The b+w picture below is of roadside vegetation in Waitpinga on the southern Fleurieu Peninsula. It is from the archives, and it was made with a large format camera--a 1950's Super Cambo 8x10 monorail.
I used this picture of the local landscape as my contribution to the online print viewing/sharing of the Melbourne based Friends of Photography Group (FOPG). I've linked up with FOPG due to my isolation as a large format photographer in Adelaide. There are very few people doing this kind of slow photography in Adelaide, and I have little connection to, or empathy with, the few that are.
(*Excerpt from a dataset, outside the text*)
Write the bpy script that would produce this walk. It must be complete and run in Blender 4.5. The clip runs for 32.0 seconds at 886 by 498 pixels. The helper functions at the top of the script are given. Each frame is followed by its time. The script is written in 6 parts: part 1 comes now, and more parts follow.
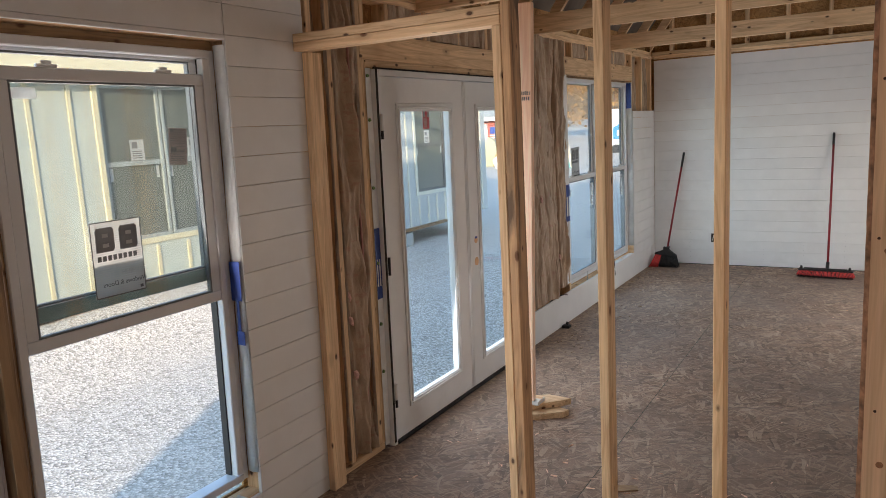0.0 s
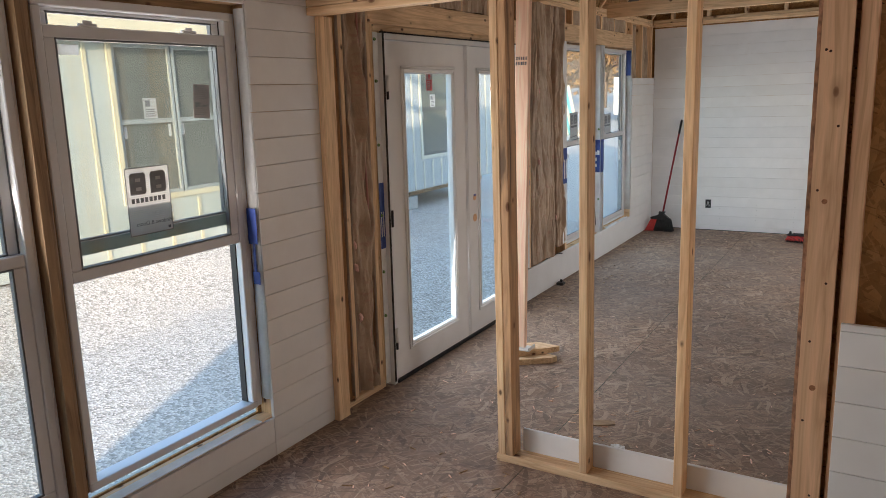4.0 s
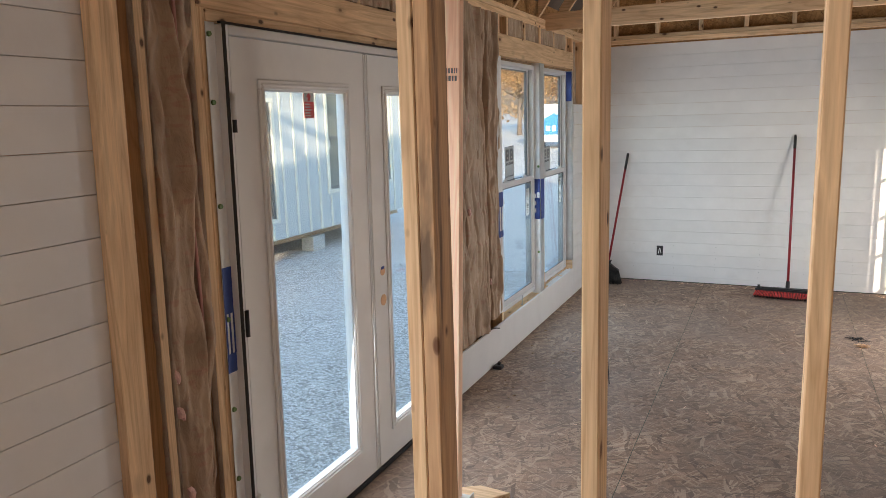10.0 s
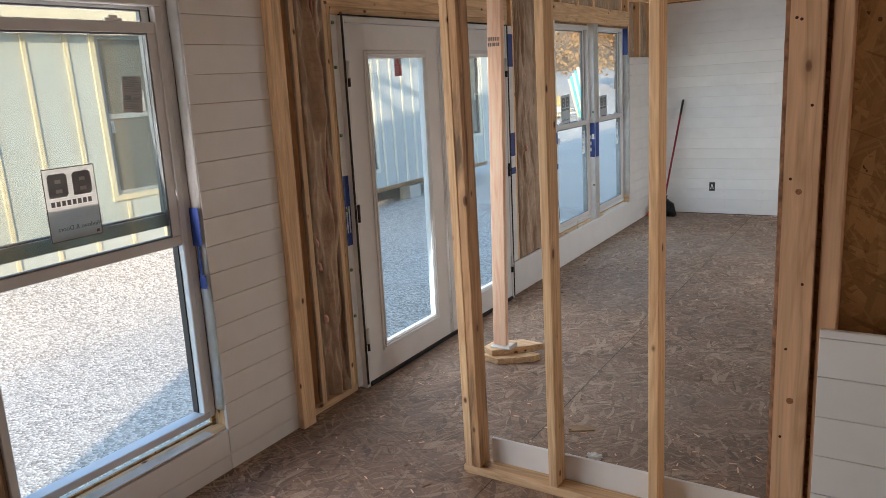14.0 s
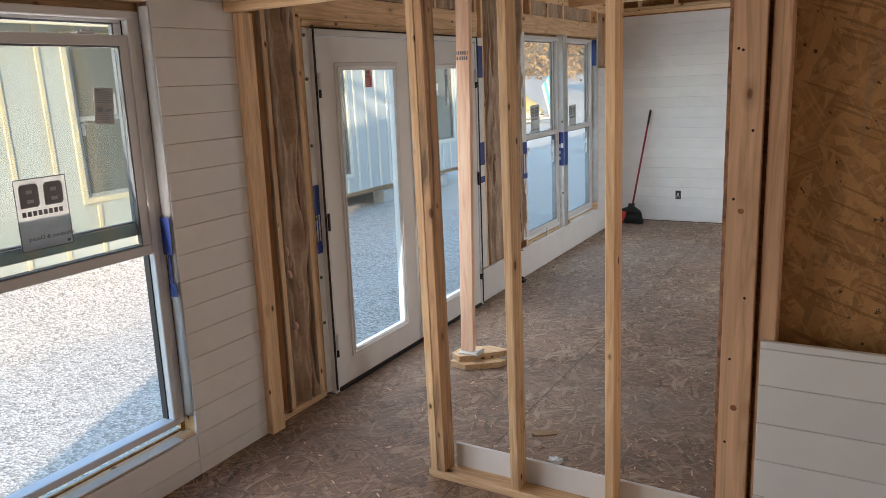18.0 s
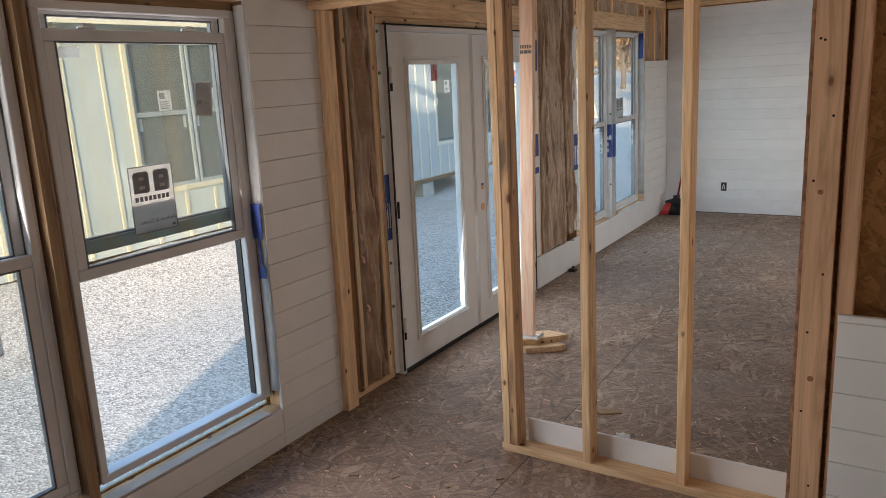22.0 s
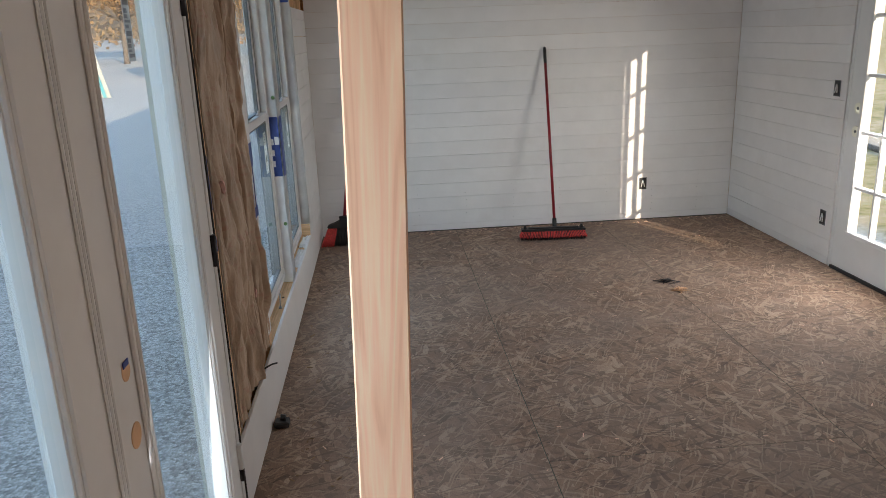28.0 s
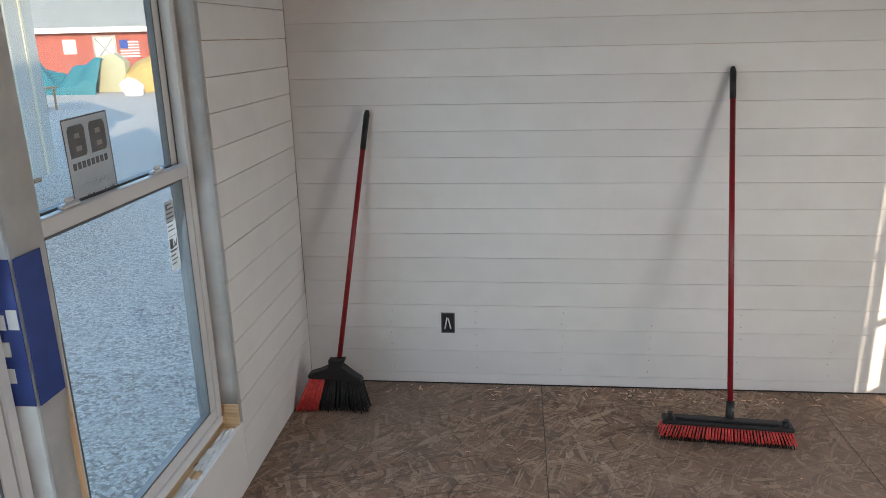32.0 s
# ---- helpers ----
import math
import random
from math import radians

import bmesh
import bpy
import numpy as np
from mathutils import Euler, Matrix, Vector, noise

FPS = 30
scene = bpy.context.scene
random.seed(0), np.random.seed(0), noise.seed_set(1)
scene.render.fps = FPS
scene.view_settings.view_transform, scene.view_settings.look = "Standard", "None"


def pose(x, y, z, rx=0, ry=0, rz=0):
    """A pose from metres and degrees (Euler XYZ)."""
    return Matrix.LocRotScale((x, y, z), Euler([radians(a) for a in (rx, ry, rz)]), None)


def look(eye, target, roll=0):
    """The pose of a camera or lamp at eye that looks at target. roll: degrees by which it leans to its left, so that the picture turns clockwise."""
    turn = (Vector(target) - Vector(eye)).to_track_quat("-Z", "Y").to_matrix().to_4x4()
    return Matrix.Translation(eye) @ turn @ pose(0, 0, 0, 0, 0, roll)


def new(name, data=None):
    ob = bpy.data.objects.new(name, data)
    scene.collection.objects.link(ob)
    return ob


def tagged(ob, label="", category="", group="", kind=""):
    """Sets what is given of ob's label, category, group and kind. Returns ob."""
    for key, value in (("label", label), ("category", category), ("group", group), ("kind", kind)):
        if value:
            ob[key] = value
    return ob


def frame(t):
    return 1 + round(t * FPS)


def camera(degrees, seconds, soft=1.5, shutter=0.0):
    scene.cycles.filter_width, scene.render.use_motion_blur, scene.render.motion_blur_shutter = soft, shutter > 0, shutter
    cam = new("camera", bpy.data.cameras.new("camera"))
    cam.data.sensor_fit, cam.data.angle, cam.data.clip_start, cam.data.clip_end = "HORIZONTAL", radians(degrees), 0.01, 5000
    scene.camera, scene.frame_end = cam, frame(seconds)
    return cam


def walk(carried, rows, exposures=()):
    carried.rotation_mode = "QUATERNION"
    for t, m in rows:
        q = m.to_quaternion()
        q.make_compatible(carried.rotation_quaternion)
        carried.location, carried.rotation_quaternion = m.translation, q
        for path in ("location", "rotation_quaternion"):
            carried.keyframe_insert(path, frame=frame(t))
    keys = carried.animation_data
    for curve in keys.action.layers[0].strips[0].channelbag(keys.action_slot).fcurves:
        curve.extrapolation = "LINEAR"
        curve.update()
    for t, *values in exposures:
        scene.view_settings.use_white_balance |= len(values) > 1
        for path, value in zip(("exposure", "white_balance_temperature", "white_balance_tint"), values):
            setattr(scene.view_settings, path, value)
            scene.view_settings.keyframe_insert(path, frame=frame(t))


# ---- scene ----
cam = camera(62.5, 32.0, soft=0.8)
PATH = [
    (0, (0.311, 0.236, 1.758), (-0.702, 1.932, 1.436), -3.1),
    (0.5, (0.273, 0.244, 1.753), (-0.707, 1.962, 1.444), -3.1),
    (1, (0.301, 0.248, 1.753), (-0.663, 1.973, 1.433), -2.9),
    (1.5, (0.389, 0.237, 1.744), (-0.613, 1.937, 1.408), -2.9),
    (2, (0.499, 0.173, 1.735), (-0.58, 1.822, 1.381), -3.2),
    (2.5, (0.582, 0.109, 1.725), (-0.552, 1.718, 1.36), -3.2),
    (3, (0.584, 0.058, 1.725), (-0.538, 1.672, 1.352), -3.0),
    (3.5, (0.504, -0.023, 1.73), (-0.561, 1.623, 1.334), -2.6),
    (5.5, (0.499, -0.013, 1.74), (-0.477, 1.682, 1.319), -1.5),
    (6, (0.541, 0.066, 1.739), (-0.468, 1.736, 1.295), -1.4),
    (6.5, (0.566, 0.163, 1.735), (-0.441, 1.83, 1.275), -1.5),
    (7, (0.477, 0.326, 1.736), (-0.451, 2.038, 1.273), -1.1),
    (7.5, (0.334, 0.498, 1.746), (-0.558, 2.231, 1.289), -1.0),
    (8, (0.225, 0.676, 1.742), (-0.73, 2.38, 1.305), -1.8),
    (8.5, (0.142, 0.974, 1.753), (-0.851, 2.656, 1.315), -2.5),
    (9, (0.06, 1.15, 1.756), (-0.881, 2.863, 1.321), -2.3),
    (9.5, (-0.146, 1.337, 1.763), (-1.006, 3.1, 1.366), -1.7),
    (10, (-0.229, 1.421, 1.751), (-1.052, 3.212, 1.4), -1.7),
    (10.5, (-0.227, 1.444, 1.775), (-1.024, 3.246, 1.42), -1.9),
    (11, (-0.137, 1.381, 1.765), (-0.979, 3.156, 1.383), -2.2),
    (11.5, (0.019, 1.232, 1.738), (-0.924, 2.951, 1.336), -2.6),
    (12, (0.131, 1.064, 1.75), (-0.842, 2.763, 1.337), -2.7),
    (12.5, (0.206, 0.855, 1.752), (-0.73, 2.567, 1.309), -2.7),
    (13, (0.272, 0.649, 1.737), (-0.676, 2.354, 1.287), -3.0),
    (13.5, (0.439, 0.49, 1.738), (-0.58, 2.15, 1.279), -3.3),
    (14, (0.592, 0.333, 1.723), (-0.463, 1.973, 1.276), -3.6),
    (14.5, (0.617, 0.206, 1.745), (-0.418, 1.856, 1.282), -3.3),
    (16.5, (0.565, 0.003, 1.762), (-0.439, 1.664, 1.271), -2.8),
    (17, (0.585, 0.093, 1.779), (-0.392, 1.774, 1.303), -2.6),
    (17.5, (0.627, 0.195, 1.782), (-0.346, 1.886, 1.329), -2.5),
    (18, (0.669, 0.282, 1.775), (-0.328, 1.961, 1.331), -2.8),
    (18.5, (0.678, 0.325, 1.775), (-0.319, 2.003, 1.329), -3.0),
    (19, (0.688, 0.333, 1.77), (-0.303, 2.014, 1.325), -3.4),
    (19.5, (0.676, 0.303, 1.772), (-0.304, 1.989, 1.32), -3.6),
    (20, (0.655, 0.234, 1.78), (-0.309, 1.926, 1.315), -3.6),
    (20.5, (0.637, 0.147, 1.78), (-0.33, 1.83, 1.287), -3.7),
    (21, (0.612, 0.044, 1.767), (-0.401, 1.697, 1.269), -3.8),
    (21.5, (0.587, -0.02, 1.767), (-0.475, 1.607, 1.285), -3.7),
    (22, (0.579, 0.015, 1.772), (-0.485, 1.65, 1.321), -3.3),
    (22.5, (0.592, 0.14, 1.777), (-0.457, 1.792, 1.358), -2.9),
    (23, (0.641, 0.293, 1.793), (-0.423, 1.93, 1.352), -2.9),
    (23.5, (0.63, 0.422, 1.767), (-0.438, 2.047, 1.295), -2.8),
    (24, (0.476, 0.568, 1.77), (-0.544, 2.22, 1.28), -2.5),
    (24.5, (0.267, 0.788, 1.792), (-0.729, 2.448, 1.286), -2.7),
    (26.5, (-0.819, 1.996, 1.719), (-1.43, 3.84, 1.236), -1.6),
    (27, (-1.140, 2.418, 1.632), (-1.456, 4.335, 1.157), -1.7),
    (27.5, (-1.385, 2.791, 1.617), (-1.423, 4.723, 1.096), -1.7),
    (28, (-1.433, 3.11, 1.656), (-1.289, 5.023, 1.085), -2.2),
    (28.5, (-1.281, 3.509, 1.642), (-1.015, 5.402, 1.047), -1.8),
    (29, (-1.225, 3.844, 1.615), (-0.898, 5.722, 1.004), -1.4),
    (29.5, (-1.182, 4.2, 1.641), (-0.947, 6.087, 1.011), -1.7),
    (30, (-1.099, 4.565, 1.635), (-1.02, 6.467, 1.015), -1.9),
    (30.5, (-1.055, 4.919, 1.634), (-1.106, 6.828, 1.03), -1.9),
    (31, (-1.109, 5.246, 1.667), (-1.281, 7.151, 1.076), -2.2),
    (31.5, (-1.127, 5.621, 1.649), (-1.36, 7.521, 1.065), -2.1),
    (32, (-0.975, 5.946, 1.659), (-1.178, 7.856, 1.096), -1.3),
]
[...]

I decided to share some of my photos I've made of the local landscape in Encounter Bay/Waitpinga with FOPG, since most of the photography the members of FOPG do is orientated towards the genre of landscape.
I am on the fringe of FOPG due to living in Adelaide. It's not practical for me to attend their face-to-face print viewing sessions in Melbourne, but I did plan to go their field trip to Apollo Bay and the Otway Ranges in April. Unfortunately, that field trip was cancelled due to the Covid-19 pandemic. I plan to submit a photo of the Waitpinga landscape from those that I have been making during the lockdown to their upcoming online exhibition.
I do not know what will eventuate from FOPG's online viewing/conversation in lieu of their face-to-face print viewing sessions during the Covid-19 lockdown, with its stay-at-home, minimal travel and social distancing requirements. Maybe nothing will evolve via online conversation and the communication within the group will stay in limbo until the lockdown in Victoria has been lifted and FOPG's activities (field trips, print viewing sessions and exhibitions) return to the way they used to be.
This b+w image of a melaleuca at the Hindmarsh River is from the archive and was also made with the 8x10 Super Cambo:
FOPG's plan is for an online exhibition of film based photography made during the lockdown to be hosted in a gallery on their website. They have shifted online with the photos made on their Point Nepean field trip. This kind of online activity could well point the way to the future for large format photography, given the life will not return to normal until there was a vaccine for Covid-19. That minimally means keeping distance from each other.
This is a time when the creative industries have been badly hit. Unfortunately, Australia has a national government that is unwilling to support the arts and the creative industries through the Covid-19 pandemic. There is no indication that the Liberal/national Coalition has any interest in a public arts programme, similar in scale to Franklin D Roosevelt’s Public Works of Art Project (PWAP) and Works Progress Administration (WPA) during the Great Depression. Consequently, many freelancers and small organisations will not survive this crisis.